Search the data below for the word "with" and copy each line that holds it.

**** Material ****

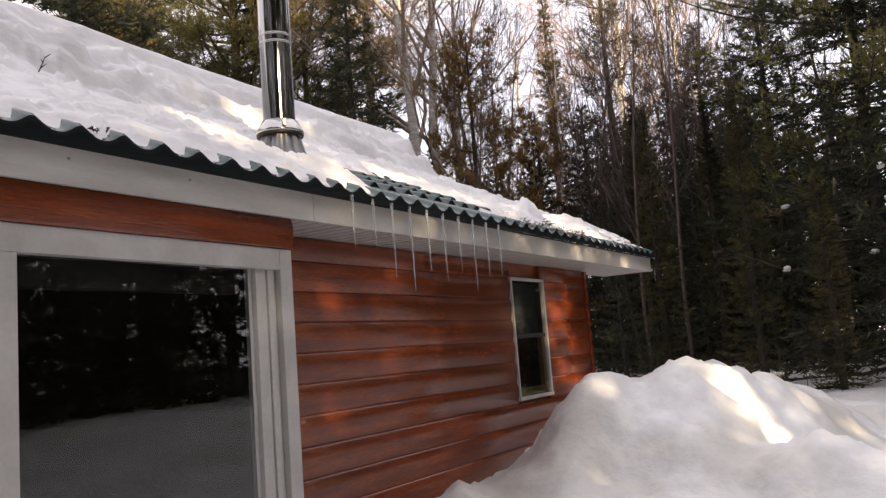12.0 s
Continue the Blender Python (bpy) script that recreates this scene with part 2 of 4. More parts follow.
# ---- ground: one sheet of deep snow ----
HOUSE_X0, HOUSE_X1 = -5.0, 8.87
GROUND = 0.45


def lumps(x, y, s, seed=0.0):
    return noise.noise(Vector((x * s, y * s, seed)))


def bump(x, y, cx, cy, rx, ry, h):
    return h * math.exp(-((x - cx) / rx) ** 2 - ((y - cy) / ry) ** 2)


def smooth(a, b, v):
    u = min(1.0, max(0.0, (v - a) / (b - a)))
    return u * u * (3 - 2 * u)


def ground_height(x, y):
    far = min(1.0, max(0.0, (math.hypot(x - 2, y + 3) - 5.0) / 8.0))
    z = GROUND + 0.55 * far + 0.22 * smooth(9.0, 13.0, x)
    # the bank thrown up along the wall and out past the corner
    heaps = [bump(x, y, 8.0, 0.0, 1.7, 0.8, 0.86), bump(x, y, 7.45, -1.45, 1.40, 0.85, 1.41), bump(x, y, 6.9, -0.85, 1.2, 0.7, 1.34), bump(x, y, 8.3, -1.9, 1.2, 0.8, 1.06), bump(x, y, 5.2, -0.6, 0.9, 0.7, 0.58),
             bump(x, y, 9.0, -1.8, 1.7, 1.0, 0.88), bump(x, y, 5.7, -0.2, 1.3, 0.7, 0.62), bump(x, y, 6.5, -2.5, 0.9, 0.8, 0.84),
             bump(x, y, 5.8, -3.3, 1.0, 0.8, 0.50), bump(x, y, 5.7, -1.5, 0.9, 0.8, 0.45)]
    bank = math.log(sum(math.exp(6 * v) for v in heaps) / len(heaps)) / 6 + 0.27
    bank *= smooth(0.02, 0.20, max(heaps))
    z += max(0.0, bank) * (1.0 - 0.25 * far)
    # a ploughed bank across the yard behind the viewer
    z += bump(x, y, 1.5, -9.5, 9.0, 1.3, 0.15)
    near = max(0.0, 1 - math.hypot(x - 7, y + 1.5) / 6)
    z += 0.10 * lumps(x, y, 1.3, 1.0) * (0.3 + near) + 0.12 * (0.30 - abs(lumps(x, y, 1.7, 2.0))) * near * 2 + 0.065 * (0.3 - abs(lumps(x, y, 4.1, 6.0))) * near * 2 + 0.03 * lumps(x, y, 6.0, 3.0) * near + 0.012 * lumps(x, y, 16.0, 4.0) * near
    z += 0.35 * lumps(x, y, 0.09, 5.0) * far
    return z


def spread(a, b, fine_a, fine_b, fine, coarse):
    left = np.arange(a, fine_a, coarse)
    mid = np.arange(fine_a, fine_b, fine)
    right = np.arange(fine_b, b + coarse, coarse)
    return np.concatenate([left, mid, right])


gx = np.concatenate([[-1500, -400, -150], spread(-70, 90, 3.0, 14.0, 0.07, 2.0), [150, 400, 1500]])
gy = np.concatenate([[-1500, -400, -150], spread(-70, 90, -5.0, 0.3, 0.07, 2.0), [150, 400, 1500]])
GX, GY = np.meshgrid(gx, gy, indexing="ij")
GZ = np.array([[ground_height(float(x), float(y)) for y in gy] for x in gx])
ground = mesh_object("ground", grid_mesh("ground", GX, GY, GZ), SNOW, smooth=True)
tagged(ground, "deep settled snow with a shovelled bank by the cabin", "snow", kind="structure")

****

# [Answer to this task]
Continue the Blender Python (bpy) script that recreates this scene with part 2 of 4. More parts follow.
tagged(ground, "deep settled snow with a shovelled bank by the cabin", "snow", kind="structure")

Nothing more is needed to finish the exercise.